A ideia básica é que essa política municipal assegure os direitos fundamentais das crianças e adolescentes em situação de rua. A legislação prevê, por exemplo, uma atenção específica a esse público, com atendimento integrado e interssetorial.
“O projeto de lei fala da atenção à criança e ao adolescente de rua e na rua, porque a criança na rua normalmente tem uma casa, uma família, ou seja, tem para onde voltar; já a criança em situação de rua não tem casa, não tem um lugar para voltar, nem família”, explicou Juliana Cardoso.
A parlamentar disse que está prevista a criação de um comitê permanente à interlocução, participação e integração das diversas secretarias municipais e da sociedade civil. O PL também reforça a necessidade de que se valorize os vínculos familiares, comunitários e de pertencimento dessa população infantojuvenil.
A legislação menciona ainda a criação de linhas de financiamento e de estimulo a programas e serviços integrados e articulados nos territórios. “A criança e o adolescente precisam estar entre as prioridades do orçamento da cidade para que se desenvolva a politica pública”, ressaltou Juliana.
O projeto de lei também prevê o reordenamento da rede de atenção a esse público, por meio de três núcleos: um especializado na abordagem social, com funcionamento 24 horas por dia e com flexibilidade nos horários, a fim de que os atendidos criem vínculos nestes locais; com um serviço de acolhimento especializado, que funcionará das 8h às 24h, para a busca ativa e a abordagem social inicial; além de Centros de Referência Especializados, onde serão oferecidas atividades diferenciadas de socioeducação, com atendimentos individuais, em família ou em grupos, funcionando diariamente das 8h às 20h.
“Este PL pensa possibilidades de garantia de direitos, entendendo que estar na rua em si não é um crime, mas ter seus direitos violados na rua é. Também é um PL que não criminaliza a família das crianças, mas que busca apoiá-las de forma integral, não pensando em rompimentos de vínculos”, destacou a vereadora Luana Alves.

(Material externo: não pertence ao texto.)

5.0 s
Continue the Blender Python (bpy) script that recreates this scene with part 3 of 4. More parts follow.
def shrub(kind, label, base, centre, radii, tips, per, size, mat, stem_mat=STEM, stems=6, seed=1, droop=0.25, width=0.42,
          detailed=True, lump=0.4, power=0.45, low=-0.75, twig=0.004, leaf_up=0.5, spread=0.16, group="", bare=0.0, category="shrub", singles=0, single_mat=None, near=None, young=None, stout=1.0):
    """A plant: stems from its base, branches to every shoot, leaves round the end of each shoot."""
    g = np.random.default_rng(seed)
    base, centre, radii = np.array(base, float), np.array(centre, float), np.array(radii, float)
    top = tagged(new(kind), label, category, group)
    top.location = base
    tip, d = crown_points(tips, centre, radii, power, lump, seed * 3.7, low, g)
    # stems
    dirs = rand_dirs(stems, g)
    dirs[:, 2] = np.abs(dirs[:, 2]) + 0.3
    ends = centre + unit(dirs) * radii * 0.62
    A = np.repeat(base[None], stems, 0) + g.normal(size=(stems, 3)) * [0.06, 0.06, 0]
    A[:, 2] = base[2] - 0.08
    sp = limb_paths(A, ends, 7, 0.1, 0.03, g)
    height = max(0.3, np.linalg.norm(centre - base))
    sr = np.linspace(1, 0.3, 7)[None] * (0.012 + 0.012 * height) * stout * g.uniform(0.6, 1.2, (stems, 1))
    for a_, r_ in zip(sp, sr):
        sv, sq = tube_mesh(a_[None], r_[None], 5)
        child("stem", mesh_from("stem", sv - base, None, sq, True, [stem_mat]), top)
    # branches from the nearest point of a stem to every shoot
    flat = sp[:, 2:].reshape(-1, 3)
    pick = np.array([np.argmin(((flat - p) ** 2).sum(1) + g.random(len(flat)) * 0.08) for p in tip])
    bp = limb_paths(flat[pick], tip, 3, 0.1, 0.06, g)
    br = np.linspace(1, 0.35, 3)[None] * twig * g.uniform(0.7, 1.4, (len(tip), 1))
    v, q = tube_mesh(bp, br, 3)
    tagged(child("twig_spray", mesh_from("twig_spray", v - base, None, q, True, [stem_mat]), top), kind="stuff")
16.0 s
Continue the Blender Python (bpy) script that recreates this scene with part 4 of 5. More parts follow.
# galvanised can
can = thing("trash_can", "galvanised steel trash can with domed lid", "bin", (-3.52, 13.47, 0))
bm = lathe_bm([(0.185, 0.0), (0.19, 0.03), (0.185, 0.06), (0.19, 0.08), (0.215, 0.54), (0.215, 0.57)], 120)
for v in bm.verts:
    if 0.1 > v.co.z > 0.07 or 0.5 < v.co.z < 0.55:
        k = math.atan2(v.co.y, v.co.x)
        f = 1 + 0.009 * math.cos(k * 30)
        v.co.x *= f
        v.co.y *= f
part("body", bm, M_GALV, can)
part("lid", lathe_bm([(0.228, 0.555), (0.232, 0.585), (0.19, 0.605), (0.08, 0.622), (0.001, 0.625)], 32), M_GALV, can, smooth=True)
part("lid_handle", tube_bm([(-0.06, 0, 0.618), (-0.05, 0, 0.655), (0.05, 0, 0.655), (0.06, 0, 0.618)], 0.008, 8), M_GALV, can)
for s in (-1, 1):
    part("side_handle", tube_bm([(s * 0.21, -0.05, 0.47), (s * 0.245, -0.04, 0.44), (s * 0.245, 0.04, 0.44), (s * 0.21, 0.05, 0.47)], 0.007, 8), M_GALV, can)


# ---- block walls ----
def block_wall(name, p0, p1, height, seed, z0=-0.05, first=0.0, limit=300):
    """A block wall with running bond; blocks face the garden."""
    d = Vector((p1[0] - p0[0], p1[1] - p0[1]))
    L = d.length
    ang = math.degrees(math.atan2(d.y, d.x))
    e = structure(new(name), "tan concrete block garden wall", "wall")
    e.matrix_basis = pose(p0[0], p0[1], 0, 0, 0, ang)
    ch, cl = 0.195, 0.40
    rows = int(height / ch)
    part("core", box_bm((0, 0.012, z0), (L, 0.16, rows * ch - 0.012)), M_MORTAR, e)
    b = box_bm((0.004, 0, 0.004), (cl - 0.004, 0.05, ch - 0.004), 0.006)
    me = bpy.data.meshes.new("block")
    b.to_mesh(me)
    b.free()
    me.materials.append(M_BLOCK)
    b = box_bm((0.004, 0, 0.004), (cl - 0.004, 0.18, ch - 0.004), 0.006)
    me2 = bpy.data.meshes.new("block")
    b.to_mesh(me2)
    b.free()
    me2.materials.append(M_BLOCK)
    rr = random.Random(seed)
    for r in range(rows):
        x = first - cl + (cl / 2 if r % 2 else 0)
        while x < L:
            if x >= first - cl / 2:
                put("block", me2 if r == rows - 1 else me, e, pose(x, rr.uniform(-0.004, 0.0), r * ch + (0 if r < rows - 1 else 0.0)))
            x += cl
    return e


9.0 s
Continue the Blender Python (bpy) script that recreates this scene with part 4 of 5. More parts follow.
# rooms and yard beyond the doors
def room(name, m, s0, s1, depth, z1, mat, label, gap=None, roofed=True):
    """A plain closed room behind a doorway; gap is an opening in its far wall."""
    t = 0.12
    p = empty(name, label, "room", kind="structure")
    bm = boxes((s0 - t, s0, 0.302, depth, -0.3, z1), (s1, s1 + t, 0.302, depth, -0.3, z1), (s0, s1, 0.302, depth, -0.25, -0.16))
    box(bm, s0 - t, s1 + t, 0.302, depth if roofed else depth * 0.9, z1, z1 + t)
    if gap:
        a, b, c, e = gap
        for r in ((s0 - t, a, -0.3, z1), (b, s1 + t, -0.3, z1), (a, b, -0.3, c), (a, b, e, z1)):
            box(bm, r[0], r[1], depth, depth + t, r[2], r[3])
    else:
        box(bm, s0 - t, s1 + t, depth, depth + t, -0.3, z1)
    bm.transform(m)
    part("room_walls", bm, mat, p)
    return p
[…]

Intensificação de diálogos
Douglas Gualberto Carneiro, secretário-adjunto da Secretaria Municipal de Assistência e Desenvolvimento Social (SMADS), disse que a Prefeitura já tem buscado olhar de modo integral para a realidade das pessoas em situação de rua. Ele avaliou que é fundamental que haja diálogo com outras cidades da Região Metropolitana, pois boa parte das crianças que permanecem nas ruas da capital vivem em outros municípios. Por fim, garantiu que a Prefeitura está disposta a participar das discussões sobre o PL: “Reuniões têm acontecido para que apresentemos um retorno efetivo sobre a adesão e a coerência desse projeto dentro das legislações vigentes e da dinâmica de cada secretaria. Colocamo-nos a disposição para colaborar em sua construção e implantação posterior”, assegurou.

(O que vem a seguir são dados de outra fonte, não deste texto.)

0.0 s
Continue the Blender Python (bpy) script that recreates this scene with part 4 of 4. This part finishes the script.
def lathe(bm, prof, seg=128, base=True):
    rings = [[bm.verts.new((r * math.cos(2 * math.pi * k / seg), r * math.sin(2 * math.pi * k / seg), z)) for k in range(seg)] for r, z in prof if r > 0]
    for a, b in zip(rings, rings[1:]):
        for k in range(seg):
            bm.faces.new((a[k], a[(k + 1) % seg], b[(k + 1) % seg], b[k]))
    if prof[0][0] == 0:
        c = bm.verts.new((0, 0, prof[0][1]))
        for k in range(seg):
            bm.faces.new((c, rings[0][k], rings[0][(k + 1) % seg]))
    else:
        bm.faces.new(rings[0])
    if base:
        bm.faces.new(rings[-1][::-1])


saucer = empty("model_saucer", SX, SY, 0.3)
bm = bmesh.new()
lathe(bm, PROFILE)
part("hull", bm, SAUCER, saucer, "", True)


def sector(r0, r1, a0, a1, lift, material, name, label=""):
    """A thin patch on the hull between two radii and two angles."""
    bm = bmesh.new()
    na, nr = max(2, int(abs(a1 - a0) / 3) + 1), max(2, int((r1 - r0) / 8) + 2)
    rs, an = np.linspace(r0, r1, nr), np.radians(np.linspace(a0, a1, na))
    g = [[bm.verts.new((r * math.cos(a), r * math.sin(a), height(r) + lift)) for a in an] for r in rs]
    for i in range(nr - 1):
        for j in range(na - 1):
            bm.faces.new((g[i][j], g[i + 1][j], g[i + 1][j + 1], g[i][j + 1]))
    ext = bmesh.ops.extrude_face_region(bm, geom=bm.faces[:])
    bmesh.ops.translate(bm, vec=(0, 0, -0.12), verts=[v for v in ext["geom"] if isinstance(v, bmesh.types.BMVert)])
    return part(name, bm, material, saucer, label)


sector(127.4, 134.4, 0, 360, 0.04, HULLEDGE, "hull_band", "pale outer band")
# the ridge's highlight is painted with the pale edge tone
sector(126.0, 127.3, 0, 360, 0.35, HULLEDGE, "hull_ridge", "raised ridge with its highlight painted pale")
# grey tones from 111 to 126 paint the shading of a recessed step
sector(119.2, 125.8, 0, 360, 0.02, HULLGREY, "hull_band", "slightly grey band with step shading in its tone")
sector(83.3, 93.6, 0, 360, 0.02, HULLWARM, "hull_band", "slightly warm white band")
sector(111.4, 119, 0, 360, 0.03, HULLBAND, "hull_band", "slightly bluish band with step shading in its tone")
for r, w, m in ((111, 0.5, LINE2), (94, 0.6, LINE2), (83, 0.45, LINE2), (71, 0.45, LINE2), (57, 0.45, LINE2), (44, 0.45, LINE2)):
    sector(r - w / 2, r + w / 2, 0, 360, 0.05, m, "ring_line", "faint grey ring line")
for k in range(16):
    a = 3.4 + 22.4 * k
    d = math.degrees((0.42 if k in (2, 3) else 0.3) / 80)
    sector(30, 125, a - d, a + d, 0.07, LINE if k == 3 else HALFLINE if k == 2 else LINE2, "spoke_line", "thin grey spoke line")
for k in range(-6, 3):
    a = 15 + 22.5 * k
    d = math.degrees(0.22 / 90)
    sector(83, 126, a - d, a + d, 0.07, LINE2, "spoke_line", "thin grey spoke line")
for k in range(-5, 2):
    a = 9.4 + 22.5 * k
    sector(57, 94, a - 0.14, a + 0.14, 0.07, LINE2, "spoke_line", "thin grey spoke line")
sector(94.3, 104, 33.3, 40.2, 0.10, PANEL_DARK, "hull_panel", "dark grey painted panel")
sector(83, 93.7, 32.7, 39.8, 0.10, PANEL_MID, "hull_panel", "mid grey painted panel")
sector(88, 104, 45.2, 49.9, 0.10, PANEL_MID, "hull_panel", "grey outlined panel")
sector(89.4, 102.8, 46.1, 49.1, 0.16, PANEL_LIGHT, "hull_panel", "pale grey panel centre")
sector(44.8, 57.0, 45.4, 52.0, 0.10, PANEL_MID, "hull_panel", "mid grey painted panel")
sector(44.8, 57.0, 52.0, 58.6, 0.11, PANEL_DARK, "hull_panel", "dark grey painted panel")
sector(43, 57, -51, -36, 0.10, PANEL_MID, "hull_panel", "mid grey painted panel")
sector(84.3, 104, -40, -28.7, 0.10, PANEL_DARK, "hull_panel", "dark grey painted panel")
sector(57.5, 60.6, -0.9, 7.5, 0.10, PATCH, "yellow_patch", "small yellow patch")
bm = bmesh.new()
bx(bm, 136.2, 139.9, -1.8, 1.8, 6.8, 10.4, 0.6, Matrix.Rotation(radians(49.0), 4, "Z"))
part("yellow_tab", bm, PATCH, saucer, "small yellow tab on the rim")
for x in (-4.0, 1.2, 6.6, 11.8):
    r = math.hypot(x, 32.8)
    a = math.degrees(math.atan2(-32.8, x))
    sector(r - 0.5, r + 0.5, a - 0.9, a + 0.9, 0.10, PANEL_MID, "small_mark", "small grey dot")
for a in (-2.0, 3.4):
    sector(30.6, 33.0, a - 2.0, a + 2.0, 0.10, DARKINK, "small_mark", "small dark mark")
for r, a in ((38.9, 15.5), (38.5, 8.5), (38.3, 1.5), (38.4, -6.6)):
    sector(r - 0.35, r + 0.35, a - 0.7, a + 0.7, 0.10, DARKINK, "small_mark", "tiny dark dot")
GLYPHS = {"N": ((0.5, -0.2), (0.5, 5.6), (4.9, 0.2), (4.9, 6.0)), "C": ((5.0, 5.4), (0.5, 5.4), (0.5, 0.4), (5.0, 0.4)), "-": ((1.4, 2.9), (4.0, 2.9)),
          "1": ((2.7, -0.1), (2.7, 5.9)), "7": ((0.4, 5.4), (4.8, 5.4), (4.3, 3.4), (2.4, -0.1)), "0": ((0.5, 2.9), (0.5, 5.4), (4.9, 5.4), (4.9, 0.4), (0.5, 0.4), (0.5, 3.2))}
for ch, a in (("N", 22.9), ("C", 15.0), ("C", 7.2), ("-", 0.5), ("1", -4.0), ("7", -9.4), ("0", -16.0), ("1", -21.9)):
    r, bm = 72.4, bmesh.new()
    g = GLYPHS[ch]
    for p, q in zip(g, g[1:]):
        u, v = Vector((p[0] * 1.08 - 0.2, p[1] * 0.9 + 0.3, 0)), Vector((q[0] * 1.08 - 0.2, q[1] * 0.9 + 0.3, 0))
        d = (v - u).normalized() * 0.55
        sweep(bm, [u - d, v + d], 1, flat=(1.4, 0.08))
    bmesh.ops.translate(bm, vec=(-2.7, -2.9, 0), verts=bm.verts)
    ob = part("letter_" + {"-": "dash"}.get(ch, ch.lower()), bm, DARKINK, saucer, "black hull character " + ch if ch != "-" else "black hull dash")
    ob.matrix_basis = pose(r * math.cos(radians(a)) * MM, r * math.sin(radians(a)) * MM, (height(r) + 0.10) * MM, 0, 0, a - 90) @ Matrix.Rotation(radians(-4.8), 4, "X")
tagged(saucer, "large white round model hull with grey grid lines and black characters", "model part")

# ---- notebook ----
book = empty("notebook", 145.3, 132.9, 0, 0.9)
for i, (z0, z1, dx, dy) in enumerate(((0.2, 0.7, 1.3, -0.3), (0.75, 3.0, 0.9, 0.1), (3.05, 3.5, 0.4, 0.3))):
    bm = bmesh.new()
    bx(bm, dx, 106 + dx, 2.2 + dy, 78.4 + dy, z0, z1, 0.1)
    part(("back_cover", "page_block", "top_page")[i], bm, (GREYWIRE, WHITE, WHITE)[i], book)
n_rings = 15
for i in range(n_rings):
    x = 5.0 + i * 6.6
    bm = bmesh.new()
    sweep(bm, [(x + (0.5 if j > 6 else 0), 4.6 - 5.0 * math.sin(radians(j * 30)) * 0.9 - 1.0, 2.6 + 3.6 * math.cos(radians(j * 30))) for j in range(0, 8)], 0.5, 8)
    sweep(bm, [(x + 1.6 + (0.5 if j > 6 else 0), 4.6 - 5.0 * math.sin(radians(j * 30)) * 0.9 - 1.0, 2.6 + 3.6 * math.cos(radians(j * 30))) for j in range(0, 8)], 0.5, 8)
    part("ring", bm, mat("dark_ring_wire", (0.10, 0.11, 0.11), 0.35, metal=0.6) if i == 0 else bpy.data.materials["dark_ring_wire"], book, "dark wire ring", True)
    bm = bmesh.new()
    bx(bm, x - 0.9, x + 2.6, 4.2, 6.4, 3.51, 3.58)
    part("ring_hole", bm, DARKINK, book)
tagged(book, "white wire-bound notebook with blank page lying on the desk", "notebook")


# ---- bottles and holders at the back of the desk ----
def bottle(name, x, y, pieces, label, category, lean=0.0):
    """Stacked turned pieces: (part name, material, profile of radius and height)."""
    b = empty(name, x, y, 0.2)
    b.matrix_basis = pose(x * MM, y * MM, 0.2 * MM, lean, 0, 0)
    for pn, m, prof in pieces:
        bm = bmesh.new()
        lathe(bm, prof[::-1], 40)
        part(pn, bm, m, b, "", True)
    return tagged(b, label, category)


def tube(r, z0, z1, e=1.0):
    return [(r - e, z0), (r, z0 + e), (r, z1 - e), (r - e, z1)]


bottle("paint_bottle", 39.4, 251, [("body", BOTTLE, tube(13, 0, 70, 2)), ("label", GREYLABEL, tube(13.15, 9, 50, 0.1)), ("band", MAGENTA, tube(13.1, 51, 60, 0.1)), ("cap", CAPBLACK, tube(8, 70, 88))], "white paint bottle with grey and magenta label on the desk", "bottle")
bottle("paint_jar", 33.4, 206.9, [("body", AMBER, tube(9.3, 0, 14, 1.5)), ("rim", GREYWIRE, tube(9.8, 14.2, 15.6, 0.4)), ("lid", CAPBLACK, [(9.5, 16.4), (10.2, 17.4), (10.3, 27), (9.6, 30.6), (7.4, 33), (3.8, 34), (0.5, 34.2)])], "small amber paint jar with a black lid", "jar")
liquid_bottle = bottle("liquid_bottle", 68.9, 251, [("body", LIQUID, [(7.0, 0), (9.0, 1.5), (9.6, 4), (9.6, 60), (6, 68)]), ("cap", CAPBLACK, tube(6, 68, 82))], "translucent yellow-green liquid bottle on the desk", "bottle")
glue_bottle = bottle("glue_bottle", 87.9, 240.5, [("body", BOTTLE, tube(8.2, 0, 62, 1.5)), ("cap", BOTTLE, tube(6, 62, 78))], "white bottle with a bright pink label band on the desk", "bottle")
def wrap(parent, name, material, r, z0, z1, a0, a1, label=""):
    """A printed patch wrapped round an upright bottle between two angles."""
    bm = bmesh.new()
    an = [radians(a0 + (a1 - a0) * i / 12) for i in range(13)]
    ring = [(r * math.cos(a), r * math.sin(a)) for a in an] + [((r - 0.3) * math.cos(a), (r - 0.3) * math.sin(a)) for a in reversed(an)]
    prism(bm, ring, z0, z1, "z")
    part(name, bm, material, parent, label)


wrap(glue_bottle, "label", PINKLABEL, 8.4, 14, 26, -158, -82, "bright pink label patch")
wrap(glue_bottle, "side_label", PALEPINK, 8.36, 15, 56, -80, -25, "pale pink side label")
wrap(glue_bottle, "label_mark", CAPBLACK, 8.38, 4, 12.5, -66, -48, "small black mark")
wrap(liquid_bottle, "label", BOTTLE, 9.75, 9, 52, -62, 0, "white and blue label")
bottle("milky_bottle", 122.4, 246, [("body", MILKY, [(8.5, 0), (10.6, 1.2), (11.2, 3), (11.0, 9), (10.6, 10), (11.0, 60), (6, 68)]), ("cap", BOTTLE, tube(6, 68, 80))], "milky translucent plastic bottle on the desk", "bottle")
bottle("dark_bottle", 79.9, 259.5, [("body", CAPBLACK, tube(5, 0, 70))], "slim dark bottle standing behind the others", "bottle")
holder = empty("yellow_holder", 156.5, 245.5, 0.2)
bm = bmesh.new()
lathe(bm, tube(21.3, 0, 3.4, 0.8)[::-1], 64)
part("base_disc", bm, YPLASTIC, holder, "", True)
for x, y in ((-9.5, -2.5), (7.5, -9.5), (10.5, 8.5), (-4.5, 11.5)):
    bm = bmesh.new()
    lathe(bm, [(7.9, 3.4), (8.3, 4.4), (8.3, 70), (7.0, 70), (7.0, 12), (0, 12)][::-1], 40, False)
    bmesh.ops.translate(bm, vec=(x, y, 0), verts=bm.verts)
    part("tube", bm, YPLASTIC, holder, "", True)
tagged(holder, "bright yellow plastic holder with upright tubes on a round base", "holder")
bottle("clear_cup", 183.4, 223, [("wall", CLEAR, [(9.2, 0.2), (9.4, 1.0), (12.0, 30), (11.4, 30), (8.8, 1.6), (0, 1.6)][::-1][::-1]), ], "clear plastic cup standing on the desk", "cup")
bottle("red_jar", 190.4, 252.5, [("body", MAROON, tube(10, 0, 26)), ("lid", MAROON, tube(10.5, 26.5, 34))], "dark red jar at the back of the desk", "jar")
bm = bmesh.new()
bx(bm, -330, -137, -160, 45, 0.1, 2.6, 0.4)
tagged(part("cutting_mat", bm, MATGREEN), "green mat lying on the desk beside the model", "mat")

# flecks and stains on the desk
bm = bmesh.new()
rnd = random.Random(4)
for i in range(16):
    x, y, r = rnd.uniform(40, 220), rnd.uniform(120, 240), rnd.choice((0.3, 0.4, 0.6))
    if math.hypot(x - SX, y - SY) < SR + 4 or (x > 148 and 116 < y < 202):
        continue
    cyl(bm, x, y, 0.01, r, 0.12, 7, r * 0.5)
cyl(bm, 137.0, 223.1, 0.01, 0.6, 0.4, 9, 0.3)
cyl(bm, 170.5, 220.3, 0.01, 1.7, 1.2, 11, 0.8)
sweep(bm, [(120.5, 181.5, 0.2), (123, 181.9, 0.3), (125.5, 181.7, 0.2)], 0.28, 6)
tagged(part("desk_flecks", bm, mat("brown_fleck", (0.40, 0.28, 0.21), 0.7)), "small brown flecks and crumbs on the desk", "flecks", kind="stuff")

Eduardo Dias Ferreira de Souza, professor da PUC-SP, procurador de Justiça do Ministério Público e ex-promotor de Justiça da Infância e da Juventude da Capital, recordou que todas as conquistas legais em favor das crianças e adolescentes foram obtidas a partir das mobilizações dos diferentes atores sociais, trilha que deve ser seguida novamente. “Com certeza, essa experiência de São Paulo vai ser paradigmática para o Brasil e, quiçá, para a América Latina. A situação das crianças é triste demais, morando em vãos nas ruas, com riscos diversos, como o de atropelamentos. Esse PL é o primeiro passo concreto de uma parceria entre universidade, sociedade civil organizada, o parlamento e a Prefeitura”, analisou.